**Dataset excerpt**
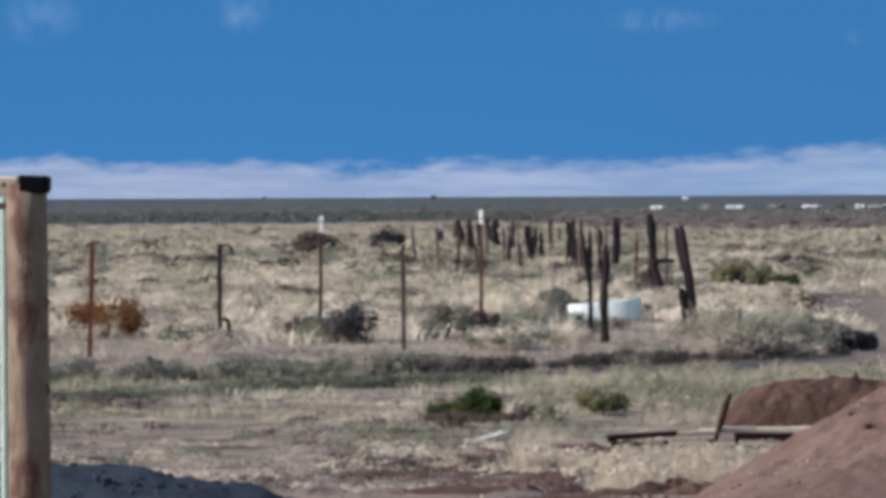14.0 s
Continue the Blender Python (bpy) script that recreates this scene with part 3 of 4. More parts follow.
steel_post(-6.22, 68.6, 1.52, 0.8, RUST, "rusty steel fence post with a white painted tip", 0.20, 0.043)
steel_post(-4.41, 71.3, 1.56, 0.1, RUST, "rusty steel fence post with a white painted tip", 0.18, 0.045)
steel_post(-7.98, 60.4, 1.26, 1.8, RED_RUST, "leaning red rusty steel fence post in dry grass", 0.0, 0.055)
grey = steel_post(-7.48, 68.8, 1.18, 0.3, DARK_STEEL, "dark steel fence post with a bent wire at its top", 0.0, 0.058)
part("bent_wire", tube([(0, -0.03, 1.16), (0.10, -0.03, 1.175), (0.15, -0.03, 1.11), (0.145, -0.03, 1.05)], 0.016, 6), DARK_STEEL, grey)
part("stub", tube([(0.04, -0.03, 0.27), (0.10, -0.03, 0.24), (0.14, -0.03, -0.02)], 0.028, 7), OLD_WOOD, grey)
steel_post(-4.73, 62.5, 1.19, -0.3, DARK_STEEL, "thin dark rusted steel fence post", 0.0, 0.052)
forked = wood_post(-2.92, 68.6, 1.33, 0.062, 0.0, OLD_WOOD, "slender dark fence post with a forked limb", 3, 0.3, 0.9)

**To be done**
Each line above is to be copied verbatim. Drop any image from the copy.

**Solution**
14.0 s
Continue the Blender Python (bpy) script that recreates this scene with part 3 of 4. More parts follow.
steel_post(-6.22, 68.6, 1.52, 0.8, RUST, "rusty steel fence post with a white painted tip", 0.20, 0.043)
steel_post(-4.41, 71.3, 1.56, 0.1, RUST, "rusty steel fence post with a white painted tip", 0.18, 0.045)
steel_post(-7.98, 60.4, 1.26, 1.8, RED_RUST, "leaning red rusty steel fence post in dry grass", 0.0, 0.055)
grey = steel_post(-7.48, 68.8, 1.18, 0.3, DARK_STEEL, "dark steel fence post with a bent wire at its top", 0.0, 0.058)
part("bent_wire", tube([(0, -0.03, 1.16), (0.10, -0.03, 1.175), (0.15, -0.03, 1.11), (0.145, -0.03, 1.05)], 0.016, 6), DARK_STEEL, grey)
part("stub", tube([(0.04, -0.03, 0.27), (0.10, -0.03, 0.24), (0.14, -0.03, -0.02)], 0.028, 7), OLD_WOOD, grey)
steel_post(-4.73, 62.5, 1.19, -0.3, DARK_STEEL, "thin dark rusted steel fence post", 0.0, 0.052)
forked = wood_post(-2.92, 68.6, 1.33, 0.062, 0.0, OLD_WOOD, "slender dark fence post with a forked limb", 3, 0.3, 0.9)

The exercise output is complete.